Creativity and World Literatures: Languages in Dialogue Workshop

World Literatures strand image: silk road and scripts
Jane Hiddleston

On Monday 13th March, Strand 5 met for our first research workshop, focusing on multilingualism and literature and its significance across the nineteenth and twentieth centuries.

Twelve scholars shared their ‘thought papers’ in advance of the meeting, and spent the day discussing and reflecting on the theoretical underpinnings of multilingualism in their diverse range of literary contexts. These contexts ranged from the nineteenth-century Ottoman novel to the subversion of monolingualism in francophone and Hispanic literatures at the beginning of the twenty-first century, and from the circulation of the Gulistan through its various translations through the nineteenth century to multilingualism in the visual arts in the wake of the ‘Arab Spring’. Despite the vast range of languages and artistic practices we covered, however, we found many core shared interests and questions: what is the relationship between literary multilingualism and modernity? How can the cultural activity of societies that have historically been richly multilingual be compared with the sorts of linguistic confrontation created by colonialism? How does multilingualism alter or open up textual meaning?
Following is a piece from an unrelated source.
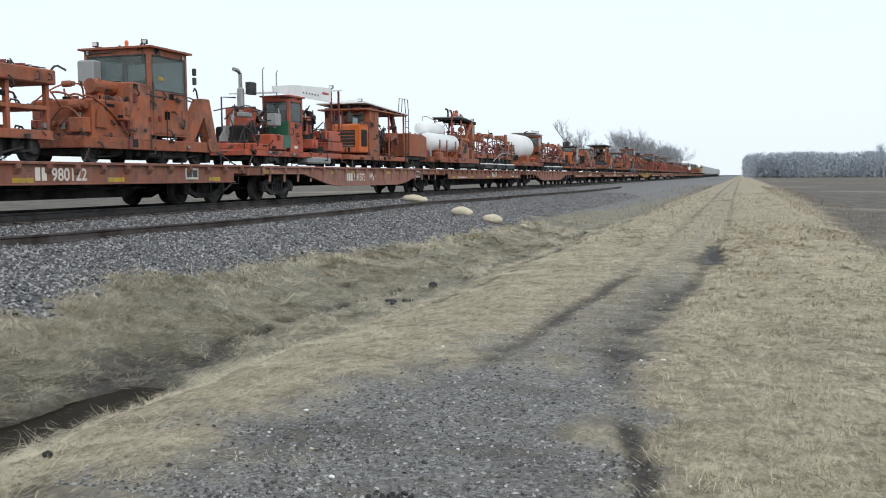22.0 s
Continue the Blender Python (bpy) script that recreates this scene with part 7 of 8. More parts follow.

The discussion was energetic and wide-ranging, and uncovered many questions to which the project will return. It provided an immensely fruitful forum for theoretical reflection through the discovery of multiple literary and artistic contexts and we very much look forward to our forthcoming conferences in January and September 2018.

Jane Hiddleston is Professor of Literatures in French at the University of Oxford. She is Co-Investigator on Creative Multilingualism's 5th strand: World Literatures.